Grenoble is renowned both for its numerous ski resorts and as a high-tech hub. Now two alumni from Grenoble Graduate School of Business have married the French city’s strengths to create Hexo+ — an intelligent drone that films thrillseekers while they are snowboarding, skiing or taking part in other extreme sports.

The company behind it, Squadrone System, was co-founded last year by Medhi Mugnier, who has a masters in entrepreneurship from Grenoble and Sylvain Montreuil, a Grenoble alumnus and lecturer. Earlier this year it raised more than $1.3m on the Kickstarter crowdfunding platform.

Hexo+ retails at $899 and so far, via Kickstarter, Squadrone has sold more than 1,700 drones which it plans to deliver next May.

How did you meet?

Montreuil: “I graduated from Grenoble in 2005 but began teaching there from 2012. I teach entrepreneurship and kick off the course for students on the masters in entrepreneurship, teaching them the tools of building start-ups and how they should spend their initial funding. I met Medhi as a student in the classroom in 2013. We met again during the Startup Weekend Grenoble, a Google-sponsored event for entrepreneurs, just after I and the other co-founders had created Squadrone. We wanted to build a team of people who were interested in aerial filming and on whom we could test the project and the strategy. I discovered that Medhi was a ski teacher with a great knowledge of extreme sports and that we liked working together. Now we’re co-founders of Squadrone, working together daily.”

How did Hexo+ come about?

Montreuil: “I enjoy extreme sports and my friend Christophe Baillon and I began discussing whether it was possible to create something with drones carrying a camera that would make filming autonomous. We agreed to launch a start-up around the idea but we realised that we couldn’t do it by ourselves. That’s why we took the idea to Startup Weekend Grenoble and we were able to bring Mehdi and our other co-founder, Antoine Level on board. We presented the project to Matt Giraud, a sports agent, to see if it made sense to him. Before we invested too much money into the technology, we really wanted to test the market. We got such a good reaction from people like professional snowboarder, Xavier De La Rue, that we realised we were on to something.”

Are there safeguards for those who do not want to be filmed?

Mugnier: “We have a selfie tool, which means the Hexo+ frames the subject directly and does not intentionally film others. But there are no special safeguards. It is like any other camera and it is the responsibility of the user to use it in an appropriate way.”

Is there a risk Hexo+ could interfere with other forms of aviation?

Mugnier: “We’re introducing a safety “bounding box” which means the drone will not be able to move far away from the subject. This will prevent the drone interfering with other forms of aviation which fly above 150m altitude. Drone use is already prohibited in specific areas, where you usually find aircraft.”
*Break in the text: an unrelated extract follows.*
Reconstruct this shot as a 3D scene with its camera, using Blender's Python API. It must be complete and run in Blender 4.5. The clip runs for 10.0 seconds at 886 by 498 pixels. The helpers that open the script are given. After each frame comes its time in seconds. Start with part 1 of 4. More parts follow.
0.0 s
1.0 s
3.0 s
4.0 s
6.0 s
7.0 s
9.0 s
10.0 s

What are the next hurdles?

Mugnier: “The next target is CES (consumer technology trade show in Las Vegas) next month, when we hope to tap into a new market — moviemakers. We think that our product has a lot of functions that would appeal to those guys, so we have a dedicated marketing campaign around that. In the longer term, we hope to explore ways of including our technology in a range of products that will make photography easier.”
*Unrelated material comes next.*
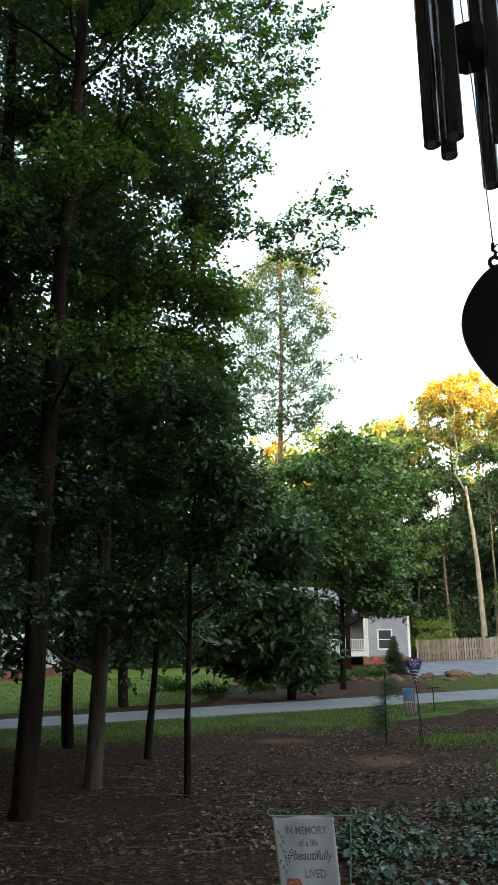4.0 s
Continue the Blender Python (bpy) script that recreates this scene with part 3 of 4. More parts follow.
# ---------------------------------------------------------------- own house behind the viewer
WHITE = surface("white_paint", (0.74, 0.74, 0.72), (0.82, 0.82, 0.8), 2, 60, 0.55, bumps=0.15)
SIDING = surface("grey_blue_siding", (0.27, 0.3, 0.34), (0.34, 0.37, 0.41), 1, 30, 0.7)
SIDING_PALE = surface("pale_grey_siding", (0.5, 0.5, 0.5), (0.6, 0.6, 0.6), 1, 30, 0.7)
BRICK = surface("red_brick", (0.22, 0.09, 0.06), (0.36, 0.17, 0.11), 3, 20, 0.9, bumps=0.8, dist=0.02)
SHINGLE = surface("grey_shingles", (0.16, 0.17, 0.19), (0.27, 0.28, 0.3), 2.5, 18, 0.9, bumps=0.8, dist=0.03)
DECK = surface("deck_boards", (0.2, 0.16, 0.12), (0.3, 0.25, 0.2), 2, 40, 0.85, stretch=(1, 0.1, 1))
PANE = material("window_pane", 0.08)[0]
PANE.node_tree.nodes["Principled BSDF"].inputs["Base Color"].default_value = (0.05, 0.06, 0.07, 1)
DARK_WOOD = surface("dark_stained_wood", (0.028, 0.02, 0.022), (0.055, 0.038, 0.038), 14, 160, 0.5, stretch=(1, 1, 0.2), bumps=0.2, dist=0.001)
DARK_METAL = surface("bronze_tube", (0.17, 0.15, 0.155), (0.24, 0.21, 0.21), 9, 220, 0.17, metal=0.9, bumps=0.05, dist=0.0005)
CORD, cn, cl_, cb = material("pale_nylon_cord", 0.6)
cb.inputs["Base Color"].default_value = (0.78, 0.78, 0.8, 1)
ct = cn.new("ShaderNodeBsdfTranslucent")
ct.inputs[0].default_value = (0.85, 0.85, 0.88, 1)
cmx = cn.new("ShaderNodeMixShader")
cmx.inputs[0].default_value = 0.6
cl_.new(cb.outputs[0], cmx.inputs[1])
cl_.new(ct.outputs[0], cmx.inputs[2])
cl_.new(cmx.outputs[0], cn["Material Output"].inputs[0])
BLACK_IRON = surface("black_iron", (0.015, 0.015, 0.016), (0.035, 0.035, 0.036), 12, 150, 0.5, metal=0.6, bumps=0.2, dist=0.001)

# unseen two-storey bulk, added so its shadow covers the yard
wall = part("wall_porch", box(-9, -9.0, 0, 9, -1.8, 6.4), SIDING_PALE)
tagged(wall, "unseen pale lap-sided house wall added to block the low sun", "wall", kind="structure")
bm = bmesh.new()
pr = [(-1.2, 6.4), (-5.4, 9.4), (-9.6, 6.4), (-5.4, 9.1)]
a = [bm.verts.new((-9.5, y, z)) for y, z in pr]
b = [bm.verts.new((9.5, y, z)) for y, z in pr]
bm.faces.new(a)
bm.faces.new(b[::-1])
for i in range(4):
    bm.faces.new([a[i], a[(i + 1) % 4], b[(i + 1) % 4], b[i]])
tagged(part("roof_porch_house", bm, SHINGLE), "unseen grey shingle gable roof added to block the low sun", "roof", kind="structure")
tagged(part("porch_ceiling", box(-5, -1.8, 3.25, 5, 0.92, 3.33), WHITE), "white boarded porch ceiling", "ceiling", kind="structure")
tagged(part("porch_fascia", box(-5, 0.924, 3.22, 5, 0.964, 3.45, 0.004), WHITE), "white fascia board of the porch roof", "trim", kind="structure")
tagged(part("porch_floor", box(-5, -1.8, 0.0, 5, 0.5, 0.3, 0.006), DECK), "weathered porch deck", "floor", kind="structure")
for x in (-4.8, 4.8):
    tagged(part("porch_post", box(x - 0.07, 0.3, 0.3, x + 0.07, 0.44, 3.25, 0.006), WHITE), "square white porch post", "post", kind="structure")

# ---------------------------------------------------------------- wind chime
def chime_tube(x, y, z0, z1, parent, r=0.0098):
    bm = bmesh.new()
    prof = [(r * 0.8, 0.0), (r * 0.97, 0.0), (r, 0.0008), (r, z1 - z0 - 0.004), (r * 0.85, z1 - z0 - 0.0006), (r * 0.4, z1 - z0)]
    rings = [[bm.verts.new((x + q * math.cos(k * math.pi / 14), y + q * math.sin(k * math.pi / 14), z0 + h)) for k in range(28)] for q, h in prof]
    inner = [bm.verts.new((x + r * 0.8 * math.cos(k * math.pi / 14), y + r * 0.8 * math.sin(k * math.pi / 14), z0 + 0.05)) for k in range(28)]
    rings.insert(0, inner)
    for p, q in zip(rings, rings[1:]):
        for k in range(28):
            bm.faces.new([p[k], p[(k + 1) % 28], q[(k + 1) % 28], q[k]])
    bm.faces.new(rings[-1])
    bm.faces.new(inner)
    return part("tube", bm, DARK_METAL, parent, smooth=True)


def line(name, pts, r, mat, parent=None, label="", sides=6):
    return tubes(name, [(np.array(pts, float), np.full(len(pts), r))], mat, parent, label, sides)


chime = empty("wind_chime")
tagged(chime, "dark bronze wind chime with six tubes and oval sail", "wind chime")
CX, CY, CZ = 0.205, 0.85, 2.722
bm = bmesh.new()
prof = [(0.033, 0.002), (0.034, 0.0), (0.0555, 0.0), (0.0575, 0.002), (0.0575, 0.009), (0.0555, 0.011), (0.034, 0.011), (0.033, 0.009)]
seg = 64
rings = [[bm.verts.new((CX + q * math.cos(k * 2 * math.pi / seg), CY + q * math.sin(k * 2 * math.pi / seg), CZ + h - 0.005)) for q, h in prof] for k in range(seg)]
for k in range(seg):
    p, q = rings[k], rings[(k + 1) % seg]
    for i in range(8):
        bm.faces.new([p[i], p[(i + 1) % 8], q[(i + 1) % 8], q[i]])
part("ring", bm, DARK_WOOD, chime, "dark wooden hanging ring")
TUBES = [(0.168, 0.85, 2.384, 2.632), (0.262, 0.85, 2.348, 2.656), (0.1865, 0.812, 2.368, 2.634), (0.236, 0.812, 2.362, 2.646), (0.194, 0.887, 2.392, 2.619), (0.240, 0.887, 2.35, 2.666)]
for x, y, z0, z1 in TUBES:
    chime_tube(x, y, z0, z1, chime)
    line("string", [(x, y, z1 - 0.012), (x, y, CZ - 0.004)], 0.0005, CORD, chime)
for k, (x, y) in enumerate(((0.168, 0.85), (0.262, 0.85), (0.187, 0.815), (0.236, 0.815), (0.194, 0.886), (0.24, 0.886))):
    line("string", [(x, y, CZ + 0.005), (CX + (x - CX) * 0.06, CY + (y - CY) * 0.06, CZ + 0.16)], 0.0005, CORD, chime)
bm = bmesh.new()
r = bmesh.ops.create_cone(bm, cap_ends=True, segments=8, radius1=0.0245, radius2=0.0245, depth=0.04)
bmesh.ops.bevel(bm, geom=[e for e in bm.edges if abs(e.verts[0].co.z - e.verts[1].co.z) < 1e-6], offset=0.002, segments=2, affect="EDGES")
bmesh.ops.translate(bm, verts=bm.verts, vec=(0.2185, 0.85, 2.511))
part("striker", bm, DARK_WOOD, chime, "eight-sided dark wooden striker", smooth=False)
line("string", [(CX, CY, CZ + 0.16), (0.211, 0.85, 2.62), (0.217, 0.85, 2.5), (0.2235, 0.85, 2.34), (0.2265, 0.85, 2.247)], 0.0008, CORD, chime)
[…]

How easy is it to launch a technology start-up in Grenoble?

Montreuil: “The main difficulty of launching a company in Grenoble is trying to think global and create a product that is not just for the French or the Alps, but for the world.

“That’s why we have opened an office in Silicon Valley as we expect 70 per cent of our customer base to be in the US. We want to keep our R&D and engineering in France but we have to think global and create an international company.”